The original plan was for the entire Strike Corps to be ready by the 2017–18 fiscal year. 
Now, only one of the divisions, 59 Infantry Division, will be fully operational by this year, according to recent Indian media articles
The formation of the second division is only just beginning, and is not expected to be ready for two or three years. 
It is also not at all clear if the number of troops will reach the levels initially intended. 
A lack of dedicated funding for the new Strike Corps also raises questions about whether the forces that do exist will be equipped with the necessary equipment to fulfil their mission. 
Indeed, the army can reportedly only fight a war for fifteen to twenty days, because of “crippling” ammunition shortages.
On the positive side, India has been investing in infrastructure along the border. 
Last month, Prime Minister Narendra Modi opened a five-mile-long bridge across a river that will expedite the movement of troops and material to the mountainous region. 
This is expected to be followed by a 1,200-mile highway that will cost $6 billion. 

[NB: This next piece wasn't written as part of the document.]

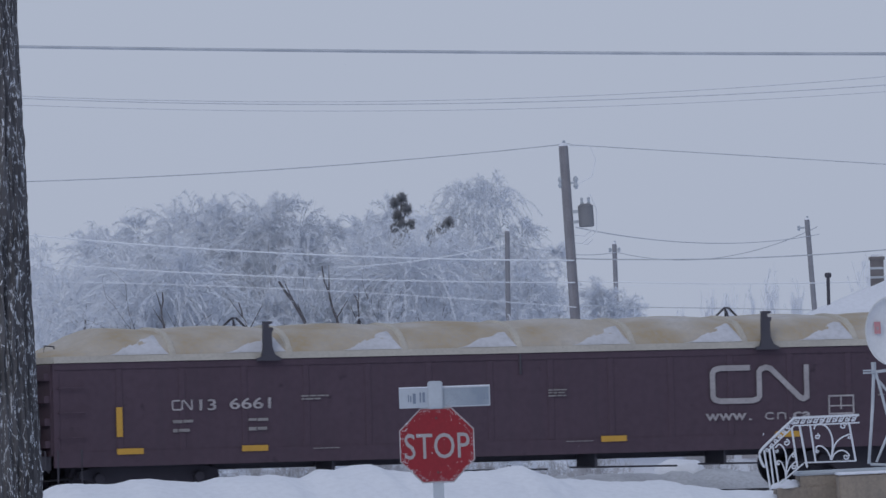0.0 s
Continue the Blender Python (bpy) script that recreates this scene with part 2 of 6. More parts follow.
def finish(bm, name, mat, smooth=False):
    bmesh.ops.recalc_face_normals(bm, faces=bm.faces)
    me = bpy.data.meshes.new(name)
    bm.to_mesh(me)
    bm.free()
    me.materials.append(mat)
    if smooth:
        me.shade_smooth()
    return me


def part(name, bm, mat, parent, label="", smooth=False):
    """Links a bmesh, or a mesh that is ready, as one mesh object under a thing or a part."""
    me = bm if isinstance(bm, bpy.types.Mesh) else finish(bm, name, mat, smooth)
    ob = new(name, me)
    ob.parent = parent
    return tagged(ob, label)


def place(name, me, parent, m, label=""):
    ob = part(name, me, None, parent, label)
    ob.matrix_basis = m
    return ob


def thing(name, m, label, category, group="", kind=""):
    ob = new(name)
    ob.matrix_world = m
    return tagged(ob, label, category, group, kind)


GLYPHS = {}


def glyphs(text, bold=0.0, shear=0.0):
    """Flat lettering in a unit box: x 0..1, z 0..1."""
    key = (text, bold, shear)
    if key not in GLYPHS:
        cu = bpy.data.curves.new("lettering", "FONT")
        cu.body, cu.offset, cu.shear, cu.resolution_u, cu.align_x = text, bold, shear, 3, "LEFT"
        ob = bpy.data.objects.new("lettering", cu)
        me = bpy.data.meshes.new_from_object(ob)
        bpy.data.objects.remove(ob)
        co = np.empty(len(me.vertices) * 3)
        me.vertices.foreach_get("co", co)
        co = co.reshape(-1, 3)
        lo, hi = co.min(0), co.max(0)
        co = (co - lo) / np.maximum(hi - lo, 1e-6)
        faces = [tuple(p.vertices) for p in me.polygons]
        bpy.data.meshes.remove(me)
        GLYPHS[key] = (co[:, :2].copy(), faces)
    return GLYPHS[key]


def lettering(parent, text, x0, x1, z0, z1, y, mat, name="lettering", bold=0.012, shear=0.0, wobble=0.0, rise=0.0):
    """Painted letters on a side that faces -y, filling the box x0..x1, z0..z1."""
    co, faces = glyphs(text, bold, shear)
    x = x0 + co[:, 0] * (x1 - x0)
    z = z0 + co[:, 1] * (z1 - z0) + rise * co[:, 0]
    if wobble:
        z = z + wobble * np.sin(co[:, 0] * 23 + x0) * (0.3 + co[:, 1]) + wobble * 0.5 * np.sin(co[:, 0] * 61 + 2)
        x = x + wobble * 0.8 * np.sin(co[:, 1] * 7 + co[:, 0] * 31)
    me = bpy.data.meshes.new(name)
    me.from_pydata([(a, y, b) for a, b in zip(x, z)], [], faces)
    me.materials.append(mat)
    return part(name, me, mat, parent)


def strip(bm, pts, width, y):
    """A painted band of even width along a line, with mitred corners."""
    P = [Vector(p) for p in pts]
    rows = []
    for i, p in enumerate(P):
        d0 = (P[i] - P[i - 1]).normalized() if i else (P[1] - P[0]).normalized()
        d1 = (P[i + 1] - P[i]).normalized() if i < len(P) - 1 else d0
        n0, n1 = Vector((-d0.y, d0.x)), Vector((-d1.y, d1.x))
        m = (n0 + n1).normalized()
        k = width / 2 / max(0.45, m.dot(n1))
        rows.append((bm.verts.new((p.x + m.x * k, y, p.y + m.y * k)), bm.verts.new((p.x - m.x * k, y, p.y - m.y * k))))
    for a, b in zip(rows, rows[1:]):
        bm.faces.new((a[0], a[1], b[1], b[0]))
    return bm


def poly(bm, pts, y):
    bm.faces.new([bm.verts.new((x, y, z)) for x, z in pts])
    return bm


def plates(bm, rects, y, t=0.004):
    for x0, x1, z0, z1 in rects:
        box(bm, x0, x1, y - t, y, z0, z1)
    return bm


# ---------------------------------------------------------------- plan of the place
# The track runs away to the right at 19.6 degrees; u is metres along it, v metres beyond the near side of the cars.
TURN, RAIL = 19.6, 1.11
TX, TY = math.cos(radians(TURN)), math.sin(radians(TURN))


def on_track(u, v, z):
    return Vector((TX * u - TY * v, 131.0 + TY * u + TX * v, z))


def smooth(a, b, x):
    t = min(1.0, max(0.0, (x - a) / (b - a)))
    return t * t * (3 - 2 * t)


def ground_height(u, v):
    z = 0.62 * smooth(-60, -14, v) + 0.2 * smooth(-4, -1.2, v) - 0.22 * smooth(4.2, 8, v)
    near = math.exp(-(v / 60) ** 2)
    return z + near * 0.10 * noise.noise((u * 0.12, v * 0.16, 3.0)) * (0 if -1.5 < v < 4.5 else 1)


def spread(lo, hi, n, far):
    inner = [lo + (hi - lo) * i / n for i in range(n + 1)]
    return [lo - far, lo - far * 0.4, lo - far * 0.12, lo - far * 0.04] + inner + [hi + far * 0.04, hi + far * 0.12, hi + far * 0.4, hi + far]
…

There were also reports this month that India will deploy a squadron of ten weaponized Hindustan Aeronautics Limited Dhruv advanced light helicopters, which will be the first time India’s army has deployed armed helicopters to the area. 
Looking towards the future, Dehli is investing in new artillery, including purchasing 145 M777 Ultra Lightweight Howitzers from the United States.
All of this might not be enough to keep up with China, who has also been bolstering its forces and infrastructure along the border. 
Last year, Chinese state media announced that Beijing was elevating the Tibet Military Command, which is responsible for operations against India, one level above other provincial-level military commands. 
Furthermore, the Jamestown Foundation noted that “China has constructed roads to and along disputed areas, along with additional air bases, landing strips and logistics sites to support military deployments and operations.” 
Most recently it was reported that China is deploying its most advanced tank to the Sino-Indian border. 
In other words, India will likely to have accelerate its efforts if it wants to keep up.